Wichita, Kan.-based F&H Acquisitions Corp. said in court papers after filing for Chapter 11 in December that it wants to sell “substantially all” of its restaurants.

F&H operates Chammps locations in Circle Centre mall downtown, in Keystone at the Crossing and at Indianapolis International Airport. The Fox and Hounds are near Castleton and near U.S. 31 in Carmel.

F&H does not plan to close any restaurants as it reorganizes, spokesman Rick Van Warner said this week.

The company is trying to restructure its ownership and debt, ideally keeping some of the current owners on board, while keeping the restaurants themselves intact.

“We’re not piecemealing and selling off the companies, not these three restaurants here and these five restaurants here,” Van Warner said.

The restructuring process is “going along as expected,” he said.

Veteran retail broker Steve Delaney predicted the Chammps restaurants will survive, even if it’s under new ownership, but the future for the Fox and Hound locations is dicier.

“The Champps here in Indianapolis do real well. So I think they’re going hang in there,” said Delaney, a principal with Indianapolis-based Sitehawk Retail Real Estate. “The Fox and Hound is different.”

F&H, which owns and operates 101 restaurants in 27 states, was founded in Arlington, Texas, in 1994. The company has about 6,000 employees.

It operates 50 Fox and Hound units, 35 Champps locations, and 16 Bailey’s Sports Grilles. It franchises an additional 11 Champps locations.

In its Dec. 14 Chapter 11 filing, the company listed debt of roughly $119 million, including $68.4 million in first-lien secured loans; $39.8 million in second-lien secured loans; and $11.2 million to landlords, trade vendors and other unsecured creditors.

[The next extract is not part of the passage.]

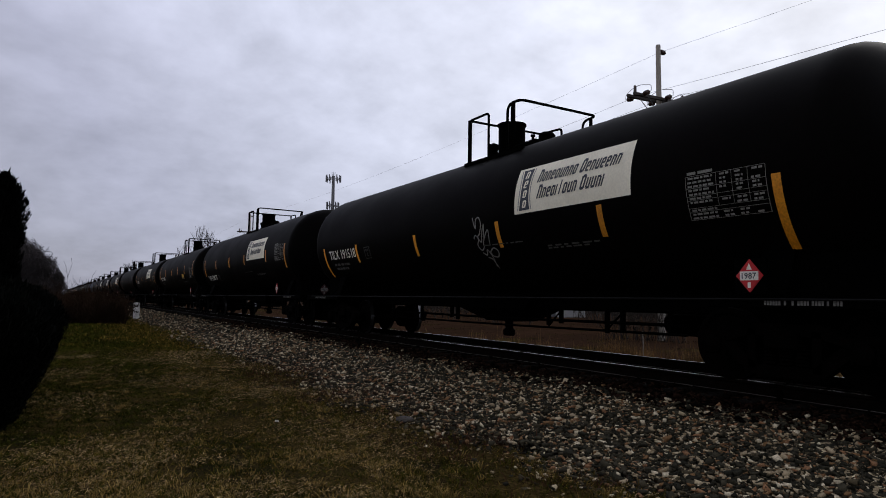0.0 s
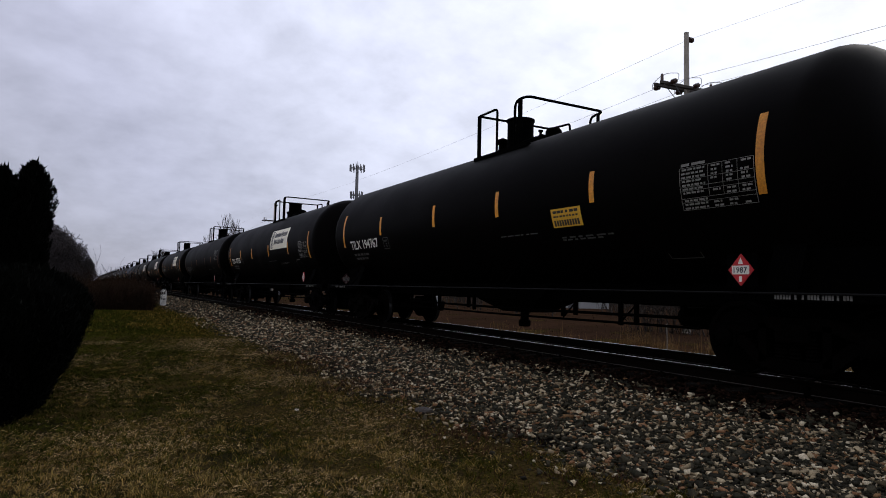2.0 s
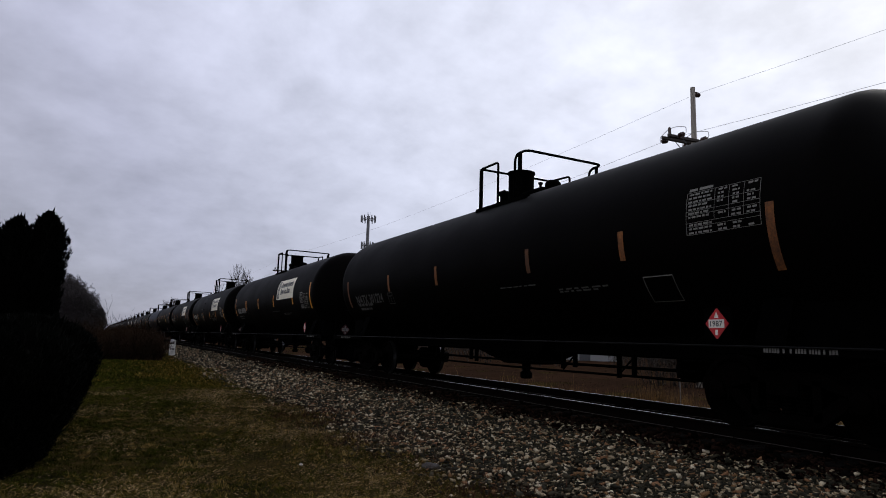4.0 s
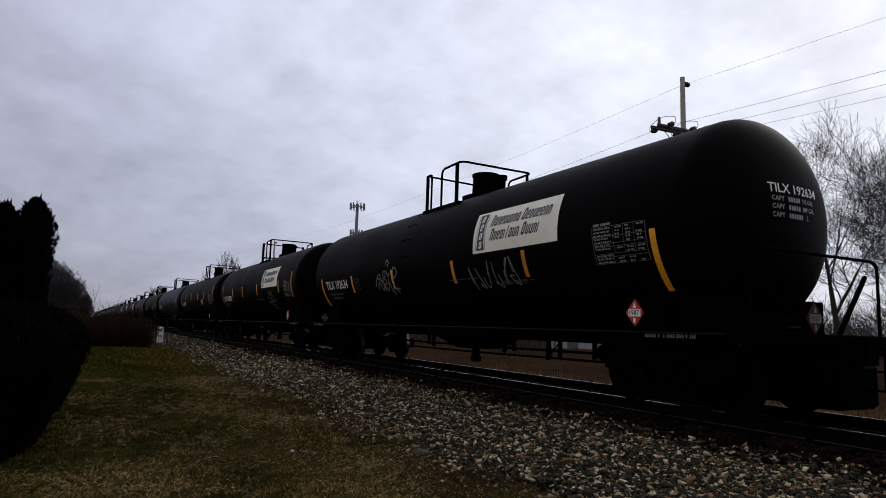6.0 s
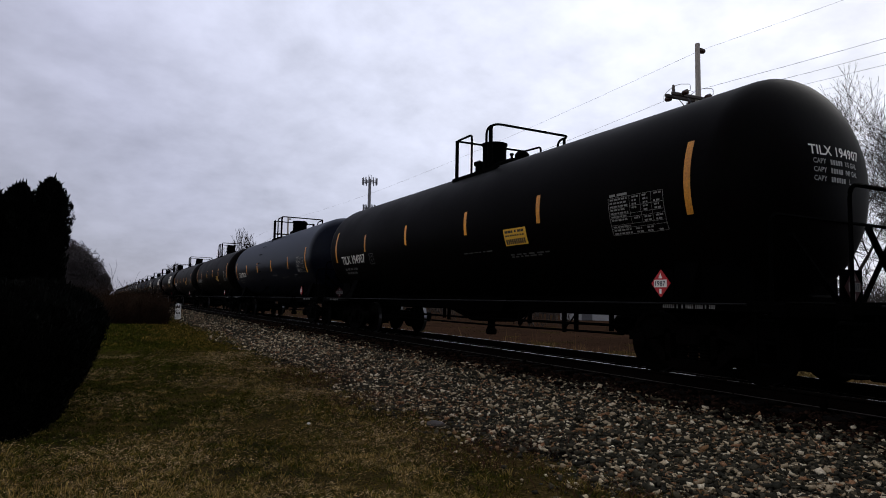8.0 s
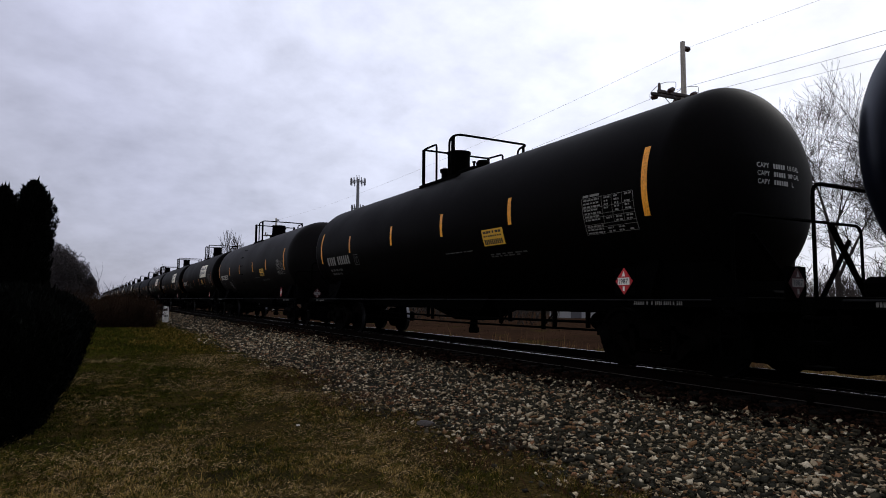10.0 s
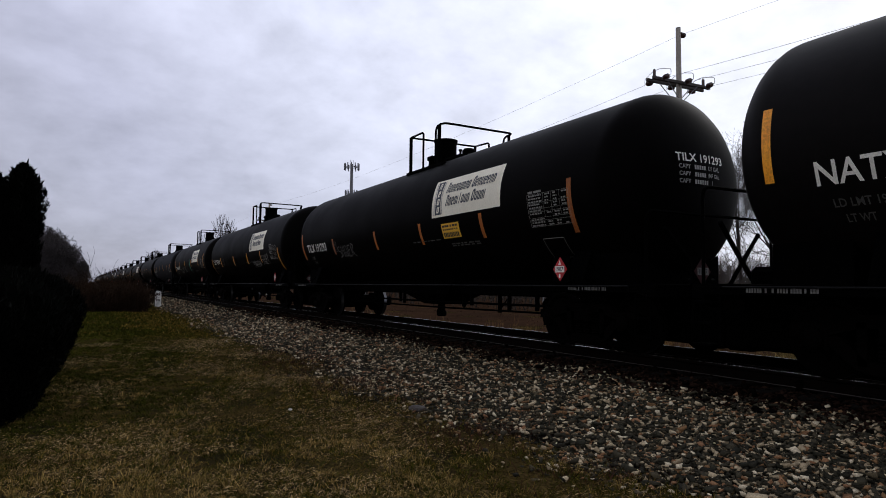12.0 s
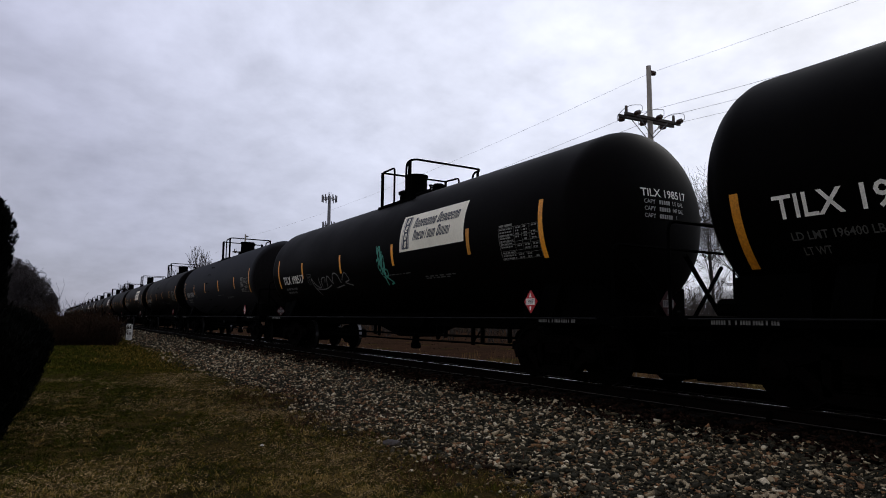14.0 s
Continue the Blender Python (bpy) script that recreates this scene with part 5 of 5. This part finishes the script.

Circle Centre Mall LLC was named as an unsecured creditor with a claim of $52,731.39

“The recession has been a primary factor in the decline in the debtors’ sales, as consumers prioritized the savings of dining at home over eating out,” James Zielke, chief financial officer of F&H, said in a court filing.

F&H began seeking buyers in February to help it avoid bankruptcy. After contacting 164 banks and investors, the list of prospects was whittled down to five potential new owners. But no one bought.

In the fall, the company returned to its potential buyers in hopes of finding a stalking horse to set the minimum bid in a bankrupcy auction. Those meetings, again, did not produce anyone interested before the December court filing.

In the meantime, company sales have fallen. Revenue dropped 5 percent in the first nine months of 2013, to $218.8 million.